WHAT TO DO: Copy out every line in which the string "that" occurs.

>> Begin GIVEN MATERIAL

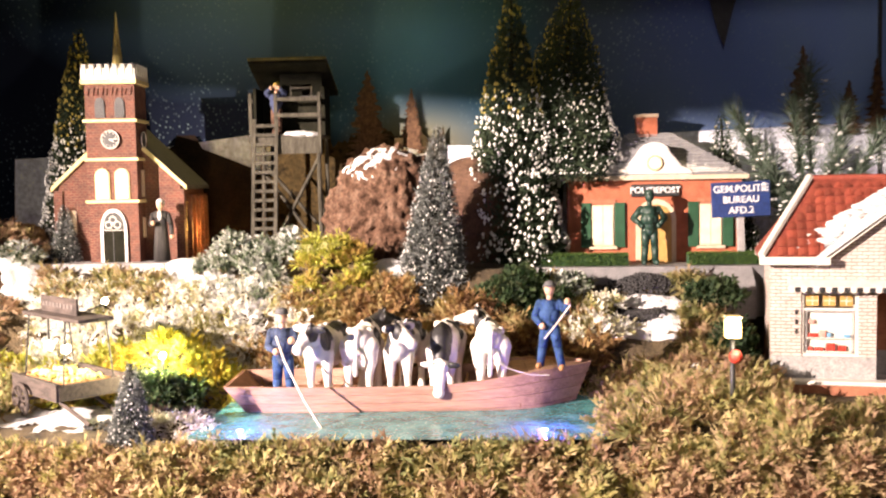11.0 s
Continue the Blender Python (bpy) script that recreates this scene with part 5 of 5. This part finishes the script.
def fringe():
    """Loose fronds that hang over the ledge in uneven tufts."""
    base, way = [], []
    g = random.Random(21)
    x = -0.55
    while x < 1.0:
        deep = overhang(x)
        for _ in range(int(2 + 900 * deep)):
            t = g.random() ** 1.3
            base.append((x + g.gauss(0, 0.006), 0.434 - 0.026 * min(1.0, 3 * t) * min(1.0, deep / 0.02) - 0.006 * g.random(), 0.058 - (0.010 + 1.15 * deep) * t + g.gauss(0, 0.004)))
            way.append((g.gauss(0, 0.5), -0.35 + g.gauss(0, 0.35), -0.7 + g.gauss(0, 0.55)))
        x += 0.008
    # single trailing strands
    for x0, z0, z1, k in ((0.188, 0.030, -0.055, 34), (0.178, 0.045, 0.012, 18), (0.235, 0.04, 0.008, 14), (0.268, 0.035, 0.004, 16), (0.120, 0.03, -0.060, 22), (0.020, 0.04, 0.012, 12), (0.352, 0.03, -0.006, 12), (0.47, 0.03, -0.022, 26), (0.555, 0.03, -0.004, 14), (-0.115, 0.02, -0.03, 20)):
        for i in range(k):
            t = g.random()
            base.append((x0 + g.gauss(0, 0.0022) + 0.007 * math.sin(t * 5 + x0 * 40), 0.404 + g.gauss(0, 0.002), z0 + (z1 - z0) * t))
            way.append((g.gauss(0, 0.6), -0.2 + g.gauss(0, 0.4), -0.8 + g.gauss(0, 0.4)))
    n = len(base)
    ln = 0.0115 * rng.uniform(0.6, 1.4, n)
    return tagged(sprigs("hanging_moss", np.array(base), np.array(way), ln, 0.24, M_moss, 1.3, 4, 0.25), "loose brown moss strands hanging over the ledge", "moss", kind="stuff")


fringe()

# right bank between the barge and the shop
right = scatter(0.37, 0.53, 0.510, 0.60, 30, 0.022, 0.65, -0.002, 3) + scatter(0.42, 0.52, 0.60, 0.68, 14, 0.020, 0.7, 0.0, 4) + scatter(0.53, 1.05, 0.50, 0.640, 70, 0.017, 0.45, -0.010, 5)
right += scatter(0.465, 0.53, 0.66, 0.78, 26, 0.013, 0.9, 0.003, 6) + scatter(0.35, 0.46, 0.60, 0.72, 16, 0.016, 0.5, -0.006, 7)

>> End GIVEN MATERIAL

RESULT OF THIS TASK:
Continue the Blender Python (bpy) script that recreates this scene with part 5 of 5. This part finishes the script.
    """Loose fronds that hang over the ledge in uneven tufts."""